Aharon Appelfeld: Jewish Writer, Israeli Citizen

By Judy lash balint 

Most Israeli authors are renowned outside Israel more for their political views than for their literature. On the foreign lecture circuit, Amos Oz, David Grossman, and A.B Yehoshua discourse heavily on their leftist Israeli perspectives. Aharon Appelfeld, 72, on the other hand, rarely speaks about Israeli politics and considers himself a Jewish, not an Israeli writer.

Given his Central European background, it’s not altogether surprising. It’s that extraordinary personal history that Appelfeld wants readers to understand as they read his work. I caught up with the unassuming-looking Appelfeld after a lecture to a Jerusalem audience. He’s diminutive and bald with a remnant of white hair and thick, rimless glasses.

Appelfeld, the author of forty books, remembers his idyllic early childhood in Czernowitz, then part of the Austro-Hungarian Empire.  The only child of cultured, wealthy parents, Appelfeld reminisces about the beautiful buildings and parks of the largely Jewish university town. (Today it belongs to Ukraine.)

"But we never mingled with Jews, we never used the word 'Jew,'" he says of his deeply assimilated family.  All that changed in 1940 when Nazis occupied the region and along with their Romanian collaborators, rampaged from house to house murdering as many Jews as possible.  Appelfeld's mother and grandmother were included, and the eight-year-old and his father were driven from their spacious home into a crowded room in the ghetto.

The inevitable ghetto liquidation took place, and father and son joined one of the death marches toward a concentration camp.  Of the 2,000 Jews who started out, only 200 survived, says Appelfeld.

Separated from his father in the camp, the young Appelfeld decides he's going to die anyway, so he might as well escape.  Having just completed first grade, he manages to fend for himself over the next three years by attaching himself to various marginal characters living on the peripheries of peasant villages.  Horse thief and prostitute's errand boy are just two of the jobs he finds in his quest to survive.  A stint as kitchen boy with the Russian Army takes him to Yugoslavia and then Italy, where he meets members of the Jewish Brigade who encourage him to leave Europe behind and head for Palestine.  The people he encounters during his extraordinary childhood wanderings would later become the characters in his stories.

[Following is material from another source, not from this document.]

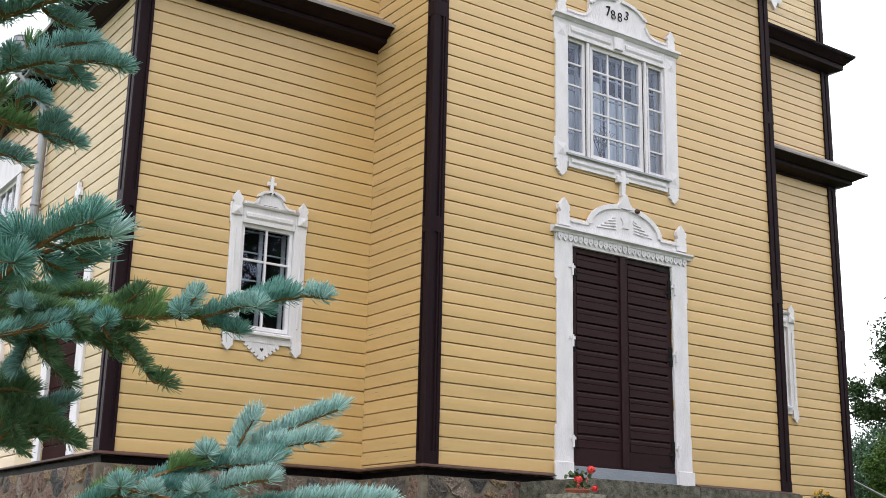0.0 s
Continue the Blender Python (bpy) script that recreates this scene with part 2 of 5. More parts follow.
def lathe(bm, profile, at=(0, 0, 0), seg=20):
    """(radius, z) points turned round an upright axis."""
    rings = []
    for r, z in profile:
        rings.append([bm.verts.new((at[0] + max(r, 0.001) * math.cos(2 * math.pi * i / seg), at[1] + max(r, 0.001) * math.sin(2 * math.pi * i / seg), at[2] + z)) for i in range(seg)])
    for a, b in zip(rings, rings[1:]):
        for i in range(seg):
            j = (i + 1) % seg
            bm.faces.new((a[i], a[j], b[j], b[i]))
    bm.faces.new(rings[0][::-1])
    bm.faces.new(rings[-1])
    return bm


def sweep(bm, profile, path):
    """A closed (outward, z) section carried along a level polyline; outward lies to the right of the way along it."""
    k = len(path)
    rings = []
    for i, pt in enumerate(path):
        pt = Vector(pt)
        a = (pt - Vector(path[i - 1])).normalized() if i else None
        b = (Vector(path[i + 1]) - pt).normalized() if i < k - 1 else None
        na = Vector((a.y, -a.x)) if a else None
        nb = Vector((b.y, -b.x)) if b else None
        if na and nb:
            nm = (na + nb).normalized()
            nm = nm / nm.dot(na)
        else:
            nm = na or nb
        rings.append([bm.verts.new((pt.x + nm.x * o, pt.y + nm.y * o, z)) for o, z in profile])
    m = len(profile)
    for r, s in zip(rings, rings[1:]):
        for i in range(m):
            j = (i + 1) % m
            bm.faces.new((r[i], r[j], s[j], s[i]))
    bm.faces.new(rings[0])
    bm.faces.new(rings[-1][::-1])
    return bm


# ---- the church: plan ----
W = 5.73        # width of the middle block
D = 1.27        # how far it stands forward of the towers
S = 3.02        # width of a tower's foot beside it
BACK = 4.25     # back of the towers
BELFRY_BACK = 4.03
AXIS = W / 2
BOARD = 0.1467

church = thing("church", "yellow weatherboarded wooden church with dark brown cornices and white casings", "church")

board_cache = {}
uneven = random.Random(5)


def board_mesh(length, height, mat):
    key = (round(length, 3), round(height, 4), mat.name)
    if key not in board_cache:
        h = height
        g = 0.0098
        section = [(0.0, 0.0), (-0.031, 0.0), (-0.0335, 0.003), (-0.034, 0.02), (-0.0335, h * 0.5), (-0.0315, h * 0.8), (-0.0285, h - g - 0.003), (-0.026, h - g), (-0.003, h - g + 0.001), (-0.003, h), (0.0, h)]
        bm = extrude_x(bmesh.new(), section, 0, length)
        bmesh.ops.recalc_face_normals(bm, faces=bm.faces)
        me = bpy.data.meshes.new("siding_board")
        bm.to_mesh(me)
        bm.free()
        me.materials.append(mat)
        board_cache[key] = me
    return board_cache[key]


def cut_board(p, q, z, h, mat, edge, lo, hi):
    """A gable board whose outer ends follow the slope of the roof."""
    g = 0.0098
    bm = bmesh.new()
    section = [(0.0, 0.0), (-0.031, 0.0), (-0.0335, 0.003), (-0.034, 0.02), (-0.0335, h * 0.5), (-0.0315, h * 0.8), (-0.0285, h - g - 0.003), (-0.026, h - g), (-0.003, h - g + 0.001), (-0.003, h), (0.0, h)]
    a = [bm.verts.new(((edge(z + zz)[0] if p <= lo + 1e-6 else p) - p, y, zz)) for y, zz in section]
    b = [bm.verts.new(((edge(z + zz)[1] if q >= hi - 1e-6 else q) - p, y, zz)) for y, zz in section]
    bm.faces.new(a)
    bm.faces.new(b[::-1])
    for i in range(len(section)):
        j = (i + 1) % len(section)
        bm.faces.new((a[i], a[j], b[j], b[i]))
    bmesh.ops.recalc_face_normals(bm, faces=bm.faces)
    me = bpy.data.meshes.new("siding_board")
    bm.to_mesh(me)
    bm.free()
    me.materials.append(mat)
    return me


def spans(a, b, holes):
    out = [(a, b)]
    for h0, h1 in holes:
        nxt = []
        for p, q in out:
            if h1 <= p or h0 >= q:
                nxt.append((p, q))
            else:
                if h0 > p:
                    nxt.append((p, h0))
                if h1 < q:
                    nxt.append((h1, q))
        out = nxt
    return [(p, q) for p, q in out if q - p > 0.02]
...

Appelfeld arrives in Palestine as a 13-year-old in 1946. Completely alone and lacking in formal education, the boy who has already observed and absorbed so many facets of human behavior in his young life ends up on kibbutz where he studies Hebrew and works for his keep. It's here, as a deeply disoriented immigrant, that Appelfeld finds his writer's voice.

At the end of every lonely day, he transcribes onto paper a few sentences in Hebrew about his feelings and questions about his existence. "The papers became my friends," he recalls. "They became my happiness every day--and still to this day," he chuckles.
Perhaps those experiences explain the spare prose of his writing. At the end of the war, Appelfeld says, he was mute.  He had avoided speaking with people for six years, because of the danger of his true identity being discovered. No matter, Appelfeld, says, "The unsaid in art is more important than that which is said.

In Palestine, "I came with my experiences and a small, meaningless, strange story--and here was this heroic country," he continues.  "I repressed my memories and tried to build a new personality." Ultimately, Appelfeld realizes that if you repress your memories "you live a superficial life, not a real life."

"You can't hide and be a writer," he says.

Appelfeld makes an intriguing observation about Israeli literature. The common Israeli experience, Appelfeld claims, is the immigrant experience.  Even today, one out of every two Israelis is not native born. It's that disorienting experience shared by most Israelis, says Appelfeld, resulting in "feelings [that] are not absorbed in a proper way." Yet, because of the difficulty of immigrants to express themselves in Hebrew, even for those in the country many years, literature is almost exclusively in the hands of sabras.  "But the real experience of Israel is the immigrant--he is the main hero," Appelfeld asserts.

Appelfeld considers himself fortunate that he writes in Hebrew. "It means you're directly bound to the common Jewish soul," he explains. "I write about all kinds of Jews--they're all dear to me--and about 100 years of Jewish loneliness," he says.

"I feel myself a religious person," he notes, "but I'm not speaking of God as a central figure." His observance of Jewish tradition is based on the idea that what was good enough for so many generations of Jews "is good enough for me." The only time he feels pious is when he writes about pious people.

In a final comment about the writing process, Appelfeld, who may be seen every day writing longhand in a Jerusalem cafe, explains that "writing has nothing to do with ideas.  It's the senses that lead to something. " Just as music and art rely completely on hearing and sight, literature "begins and ends with the senses."

He describes his one return visit to Czernovitz, three years ago. The town is dilapidated and neglected; it's Central European identity almost obliterated. "What can you learn from it--nothing," says Appelfeld. "We learn from things inside, not from the external. I couldn’t find my parents there, but my longing for them, that's important."